2. It cannot be said in this case that the assessee maintained a dwelling place. The house where the assessee stayed during his visits to British India belonged to his mother where she and the assessee's father lived. The expression 'maintains a dwelling place' connotes the idea that the assessee owns or has taken on rent or on a mortgage with possession a dwelling house which he can legally and as of right occupy if he Is so minded, during his visit to British India. That is not the case here for the assessee has no legal right to occupy the house in Sathangulam which belongs exclusively to his mother. The further question is whether it can be said that the assessee 'has maintained for him a dwelling place at Sathangulam'.
3. In our opinion the expression 'has maintained for him' would certainly cover a case where the assessee has a right to occupy or live in a dwelling place during his stay in British India though the expenses of maintaining the dwelling place are not met by him in whole or in part. A member of an undivided Hindu family or of a Malabar 'tarwad' or of an Aliasanthana family has a right to live in the family house when he goes there, though the house is maintained by the manager of the family and not by the assessee from his own funds. If the undivided family is sufficiently affluent or if the members are large enough a separate dwelling house might be set apart by the manager for the occupation of one or more members of the family as a matter of convenience. In such cases it can be said that the assessee has a dwelling place maintained for him by the manager of the family for he has a right to occupy the house during his visits to British India.

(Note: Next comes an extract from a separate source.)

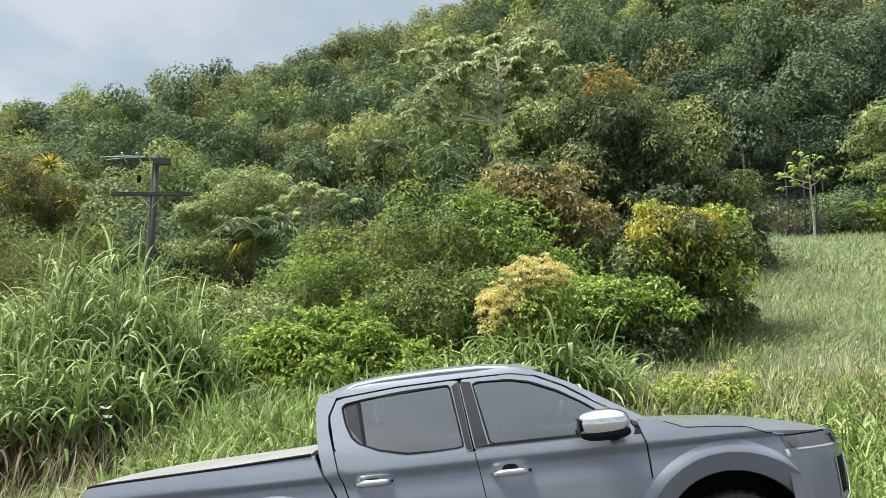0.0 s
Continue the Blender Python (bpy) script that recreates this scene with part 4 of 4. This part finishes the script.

4. Would the actual or 'de facto' use or occupation of the house of another person by reason of some relationship or friendship without any kind of right to use or occupy the premises make a person a 'resident' within the meaning of the above definition. The decision in -- 'Loewenstein v. De Salis', (1926) 10 Tax Oas. 424 which proceeds on the basis that an assessee need not be the owner or the lessee of a dwelling place or be holding any proprietary interest therein to make him a resident has been relied upon by Mr. Rama Rao Sahib, the learned advocate for the Commissioner of Incometax. In that case Rowlatt J. observed that if the lease of the premises would not put him in any better position so far as having the house and the availability of it, and the power of coming to it were concerned, then it can be said that the house was maintained for the assessee.
In that case the assessee maintained an establishment for throughout the year in the house and as the director of a limited company in which he held 90 per cent of the shares, the assessee was in a position to occupy the house belonging to the company without applying for or obtaining any formal permission from the company. Rowlatt J. also observed that in determining a question like residence, one had to consider a bundle of facts and their cumulative effect. The House of Lords has laid down the rule that the question of residence is one of fact and degree and depends upon a consideration of various factors. See --'Inland Revenue Commrs. v. Lysaght', (1928) A. C. 217; -- 'Levene v. Inland Revenue Commrs'. (1928) A. C. 234.
5. Mr. srinivasan, learned counsel for the assessee referred us to the decision in -- 'Pickles v. Foulsham', (1925) 9 Tax Cas. 261 particularly to the judgment of Rowlatt J. at pages 275 and 276 of the report. The learned Judge referred to the previous decisions and suggested many points of view from which the question of residence of a person could be viewed. The actual decision in the case was that a person who rented and kept a house for his wife and children in Blackpool in England and who came there now and then on a holiday visit was resident in England even though his employment obliged him to stay in the West Coast of Africa for some years. If there is a rented house and an establishment kept continuously to which the assessee could always come to and if he stayed in the house for some time in the year he would be a resident according to the English decisions. As Rowlatt J. observed 'a good deal depends upon rather minute colouring in a case like this'.
6. In this connection regard must be had also to the habits and usages of the people of this country. In England a man who marries sets up at once a separate establishment for himself and his wife and the parents reside separately from him. In India, at any rate among members of a joint Hindu family, the home of a married man is more often than not the home of his parents. But here the assessee is a Muhammadan and among Muhammadans there is no Joint family and sons have no interest in ancestral property during the lifetime of their parents. Moreover, we are not here concerned with the dictionary meaning of the word 'reside' or 'residence' but with the statutory definition of residence given in Section 4-A(a) (ii) of the Incometax Act.
7. In referring the question to us in the form in which it has been referred the Tribunal evidently required our opinion on the point whether on the facts found by them they could come to the conclusion that the assessee was a resident in British India. The outstanding fact is that the assessee's mother owns a house at Sathangulam and she and the assessee's father permanently reside there. A dwelling house is maintained by the parents and for the parents of the assessee. The recently wedded wife of the assessee lives sometimes with her own parents and sometimes with her parents-in-law. The assessee goes to his mother's house as a visitor. It is not as if he goes there as going at home.
It is not as if the assessee is going to Sathangulam and staying for long periods of time so as to make his mother's house his second home. His business keeps him in Ceylon and his visits to Sathangulam appear to have been sporadic. He has no establishment maintained for him in Sathangulam. The dwelling place at Sathangulam is maintained for the parents of the assessee and not for the assessee himself. The fact that the assessee remits money now and then for the maintenance of his wife or his aged parents does not mean that the dwelling house owned by his mother and in which his parents live becomes a dwelling place maintained for him. He may maintain his wife or parents and from this circumstance it cannot be said that the mother's house is maintained for the assessee. For these reasons we answer the question referred to us in the negative and against the Commissioner of Incometax. The assessee will get Rs. 250/- the costs of this reference.